▼

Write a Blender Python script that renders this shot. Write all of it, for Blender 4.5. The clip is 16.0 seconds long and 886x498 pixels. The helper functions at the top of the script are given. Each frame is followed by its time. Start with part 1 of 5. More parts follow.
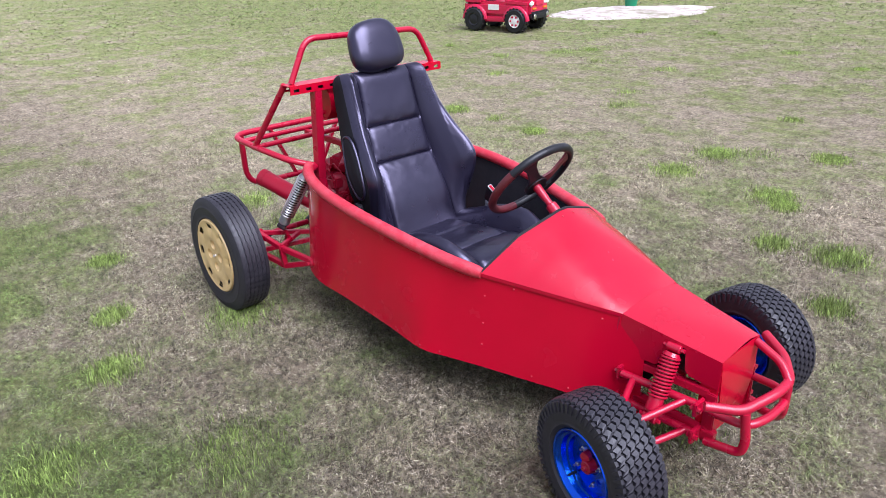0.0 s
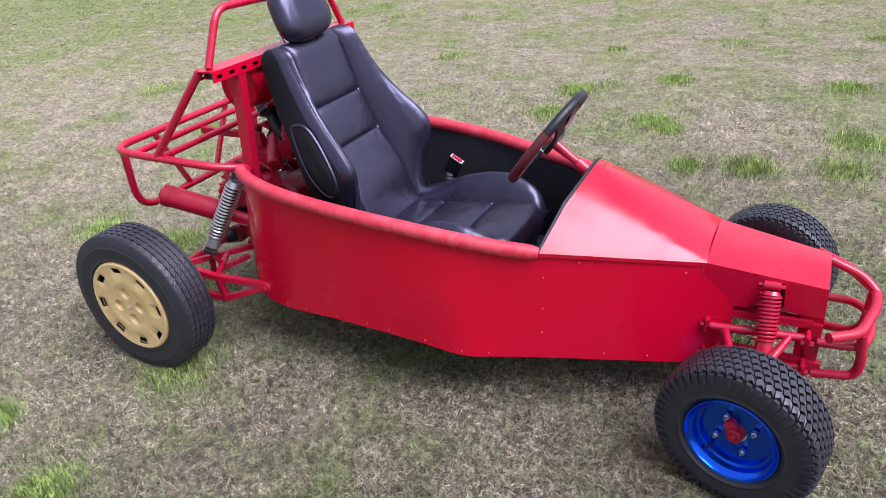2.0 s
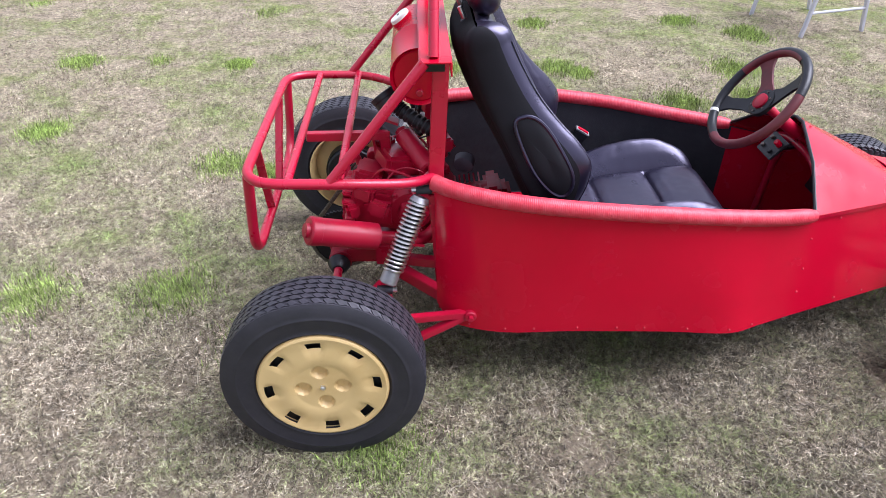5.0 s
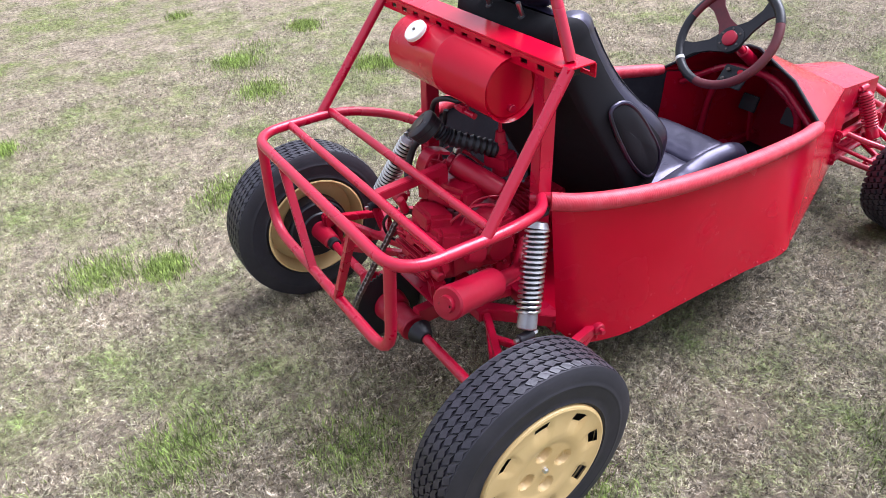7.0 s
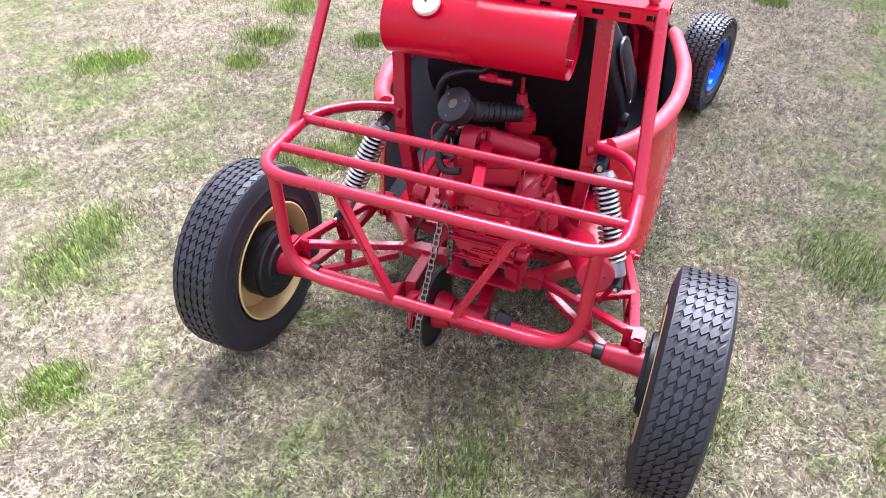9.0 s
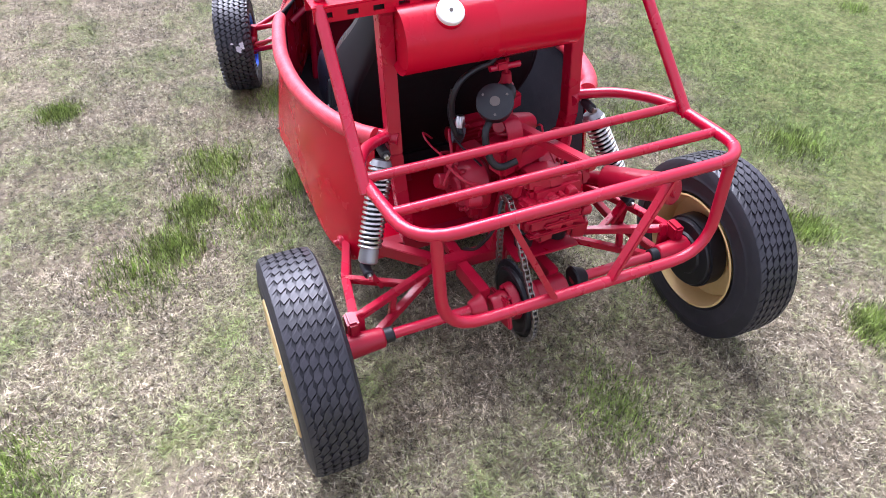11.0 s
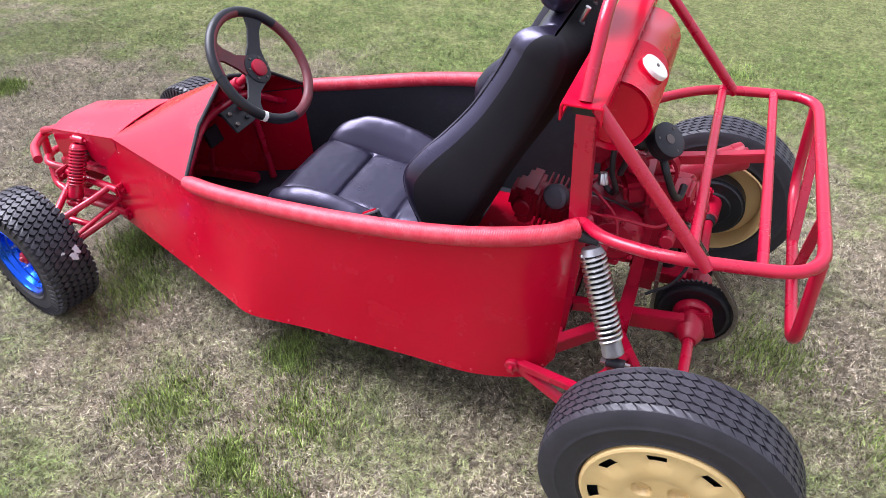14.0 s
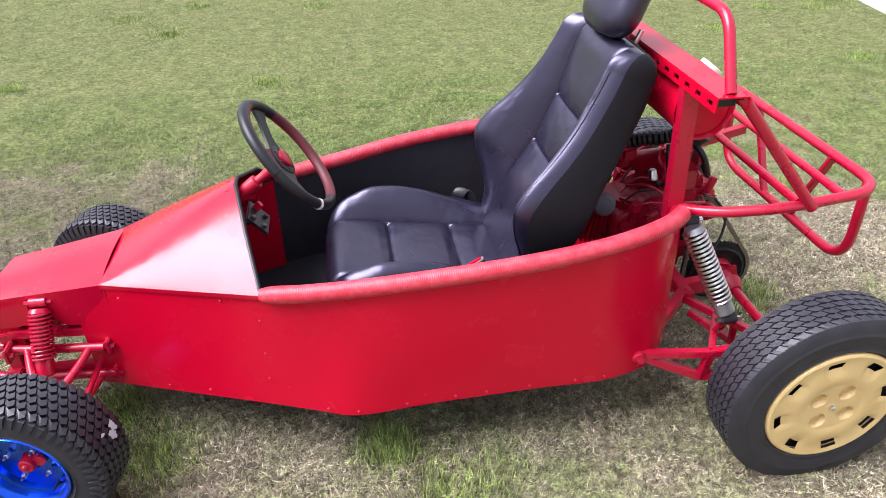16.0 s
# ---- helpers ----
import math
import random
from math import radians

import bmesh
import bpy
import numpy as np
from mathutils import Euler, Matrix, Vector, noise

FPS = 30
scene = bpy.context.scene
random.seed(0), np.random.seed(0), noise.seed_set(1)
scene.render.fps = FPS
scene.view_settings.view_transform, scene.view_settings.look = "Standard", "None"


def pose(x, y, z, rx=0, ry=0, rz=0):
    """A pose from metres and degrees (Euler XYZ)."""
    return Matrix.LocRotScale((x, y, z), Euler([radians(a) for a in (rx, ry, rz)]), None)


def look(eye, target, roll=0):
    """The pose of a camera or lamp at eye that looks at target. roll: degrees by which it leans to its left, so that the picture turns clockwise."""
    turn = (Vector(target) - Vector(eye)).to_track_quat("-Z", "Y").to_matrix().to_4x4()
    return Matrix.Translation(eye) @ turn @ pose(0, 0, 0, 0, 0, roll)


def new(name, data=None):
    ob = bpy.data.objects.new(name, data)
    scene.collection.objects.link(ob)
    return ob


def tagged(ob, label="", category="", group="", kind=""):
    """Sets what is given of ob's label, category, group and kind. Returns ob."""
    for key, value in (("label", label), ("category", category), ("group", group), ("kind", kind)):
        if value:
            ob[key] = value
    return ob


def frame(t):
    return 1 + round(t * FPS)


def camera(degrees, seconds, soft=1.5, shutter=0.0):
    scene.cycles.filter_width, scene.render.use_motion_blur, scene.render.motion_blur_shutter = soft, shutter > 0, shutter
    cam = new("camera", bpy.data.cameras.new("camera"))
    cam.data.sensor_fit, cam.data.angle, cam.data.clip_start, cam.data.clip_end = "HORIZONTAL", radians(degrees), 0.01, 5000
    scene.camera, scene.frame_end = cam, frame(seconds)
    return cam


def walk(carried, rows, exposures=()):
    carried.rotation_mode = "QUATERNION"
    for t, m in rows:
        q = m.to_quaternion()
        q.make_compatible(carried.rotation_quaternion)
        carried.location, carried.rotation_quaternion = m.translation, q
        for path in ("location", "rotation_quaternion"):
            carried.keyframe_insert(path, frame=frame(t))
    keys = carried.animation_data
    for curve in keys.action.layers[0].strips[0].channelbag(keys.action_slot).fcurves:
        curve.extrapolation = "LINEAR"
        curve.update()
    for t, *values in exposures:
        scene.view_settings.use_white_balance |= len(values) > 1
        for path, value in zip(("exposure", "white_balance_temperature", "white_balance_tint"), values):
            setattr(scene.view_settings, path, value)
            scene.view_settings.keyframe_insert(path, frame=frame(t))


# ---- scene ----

▲

## AIM OF THE EXERCISE
Pictures excluded, quote all the data above exactly.

## RESULT OF THE EXERCISE
Write a Blender Python script that renders this shot. Write all of it, for Blender 4.5. The clip is 16.0 seconds long and 886x498 pixels. The helper functions at the top of the script are given. Each frame is followed by its time. Start with part 1 of 5. More parts follow.
0.0 s
2.0 s
5.0 s
7.0 s
9.0 s
11.0 s
14.0 s
16.0 s
# ---- helpers ----
import math
import random
from math import radians

import bmesh
import bpy
import numpy as np
from mathutils import Euler, Matrix, Vector, noise

FPS = 30
scene = bpy.context.scene
random.seed(0), np.random.seed(0), noise.seed_set(1)
scene.render.fps = FPS
scene.view_settings.view_transform, scene.view_settings.look = "Standard", "None"


def pose(x, y, z, rx=0, ry=0, rz=0):
    """A pose from metres and degrees (Euler XYZ)."""
    return Matrix.LocRotScale((x, y, z), Euler([radians(a) for a in (rx, ry, rz)]), None)


def look(eye, target, roll=0):
    """The pose of a camera or lamp at eye that looks at target. roll: degrees by which it leans to its left, so that the picture turns clockwise."""
    turn = (Vector(target) - Vector(eye)).to_track_quat("-Z", "Y").to_matrix().to_4x4()
    return Matrix.Translation(eye) @ turn @ pose(0, 0, 0, 0, 0, roll)


def new(name, data=None):
    ob = bpy.data.objects.new(name, data)
    scene.collection.objects.link(ob)
    return ob


def tagged(ob, label="", category="", group="", kind=""):
    """Sets what is given of ob's label, category, group and kind. Returns ob."""
    for key, value in (("label", label), ("category", category), ("group", group), ("kind", kind)):
        if value:
            ob[key] = value
    return ob


def frame(t):
    return 1 + round(t * FPS)


def camera(degrees, seconds, soft=1.5, shutter=0.0):
    scene.cycles.filter_width, scene.render.use_motion_blur, scene.render.motion_blur_shutter = soft, shutter > 0, shutter
    cam = new("camera", bpy.data.cameras.new("camera"))
    cam.data.sensor_fit, cam.data.angle, cam.data.clip_start, cam.data.clip_end = "HORIZONTAL", radians(degrees), 0.01, 5000
    scene.camera, scene.frame_end = cam, frame(seconds)
    return cam


def walk(carried, rows, exposures=()):
    carried.rotation_mode = "QUATERNION"
    for t, m in rows:
        q = m.to_quaternion()
        q.make_compatible(carried.rotation_quaternion)
        carried.location, carried.rotation_quaternion = m.translation, q
        for path in ("location", "rotation_quaternion"):
            carried.keyframe_insert(path, frame=frame(t))
    keys = carried.animation_data
    for curve in keys.action.layers[0].strips[0].channelbag(keys.action_slot).fcurves:
        curve.extrapolation = "LINEAR"
        curve.update()
    for t, *values in exposures:
        scene.view_settings.use_white_balance |= len(values) > 1
        for path, value in zip(("exposure", "white_balance_temperature", "white_balance_tint"), values):
            setattr(scene.view_settings, path, value)
            scene.view_settings.keyframe_insert(path, frame=frame(t))


# ---- scene ----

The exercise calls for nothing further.